Not all the world’s stock exchanges do the same level of business. Only 60 of them are considered “major” stock exchanges. Of that group, only 16 of them control 87% of the world’s total equity value. These 16 are called “The Trillion Dollar Club” because each exchange’s annual market capitalization exceeds a trillion dollars. Besides NYSE and Nasdaq, the Trillion Dollar Club includes stock exchanges in Tokyo, Shanghai, London, Shenzhen, Hong Kong, Toronto, Amsterdam (Euronext), and a few more. A few more stock exchanges are poised to join the Trillion Dollar Club in the next few years.
How They Make Money
Stock exchanges make money from transaction fees. Brokers and commodities that trade directly on the exchanges are charged a certain amount for every transaction. These fees account for most of the revenue the stock exchanges earn, especially NYSE and Nasdaq. Anyone who trades at the stock exchanges also has to pay a registration fee and an annual membership fee.

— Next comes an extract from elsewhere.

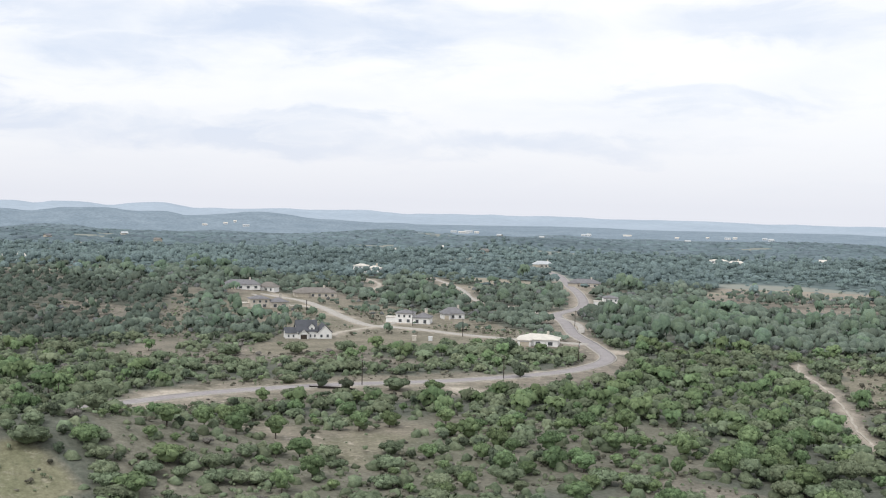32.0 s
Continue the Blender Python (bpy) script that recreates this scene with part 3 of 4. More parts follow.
# small clearings scattered through the far woods
_c = np.random.default_rng(31)
for _ in range(34):
    a_, r_ = _c.uniform(84, 150), _c.uniform(900, 2250)
    u_ = _c.uniform(14, 34) * r_ / 1300
    FIELDS.append((*polar(a_, r_), u_ * _c.uniform(0.8, 1.2), u_ * _c.uniform(1.0, 2.2), _c.uniform(0.0, 0.5)))
for _ in range(16):
    a_, r_ = _c.uniform(-20, 60), _c.uniform(760, 1900)
    u_ = _c.uniform(7, 16) * r_ / 1000
    FIELDS.append((*polar(a_, r_), u_ * _c.uniform(1.0, 2.0), u_, 0.0))


def build_ground():
    az = np.concatenate([np.arange(-32, 160, 0.42), np.arange(160, 328, 3.0)])
    r = np.concatenate([[0.5, 20, 60, 110, 160, 200, 230], 245 * (4960 / 245) ** np.linspace(0, 1, 210)])
    a, rr = np.meshgrid(np.radians(az), r)
    x, y = (rr * np.sin(a)).ravel(), (rr * np.cos(a)).ravel()
    z = height(x, y)
    keep, grass, stone = open_cover(x, y)
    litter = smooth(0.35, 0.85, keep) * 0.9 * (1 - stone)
    rocky = (1 - smooth(0.3, 0.8, keep)) * (1 - 0.8 * grass) * (0.35 + 0.65 * smooth(-0.1, 0.4, fbm(x, y, 60, 3, 51)))
    n, k = len(az), len(r)
    i, j = np.meshgrid(np.arange(k - 1), np.arange(n), indexing="ij")
    jn = (j + 1) % n
    faces = np.stack([i * n + j, i * n + jn, (i + 1) * n + jn, (i + 1) * n + j], -1).reshape(-1, 4)[:, ::-1]
    # farther faces take the materials with more haze in their colour
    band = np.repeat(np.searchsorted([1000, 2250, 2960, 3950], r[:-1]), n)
    me = raw_mesh("ground", np.stack([x, y, z], 1), faces, [M["ground"], M["woods_floor"], M["hazed_floor"], M["hazed_hill"], M["far_hazed_hill"]], band,
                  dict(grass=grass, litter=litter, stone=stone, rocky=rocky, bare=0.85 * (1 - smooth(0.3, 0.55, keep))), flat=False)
    return tagged(new("ground", me), "rolling limestone hill country with dry grass, bare soil and ridges painted hazy", "ground", kind="structure")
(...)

Theoretically, these brokerage transaction fees are passed down to the clients. This is still the case for people who use personal, human stockbrokers. But brokerages have largely done away with commission fees for online trading. That’s because of increased competition from startup brokerages, like Robinhood, who became popular because they don’t charge fees.
Companies whose shares get traded on exchanges also pay fees. NYSE and Nasdaq charge one-time listing fees to new corporations who qualify for the exchange, and annual renewal fees going forward.
NYSE and Nasdaq offer other goods and services to earn revenue. NYSE has a range of products and services including data reports, trading technology, governance, compliance consulting, and more. Nasdaq offers a similar suite of services, along with a wide range of technology solutions.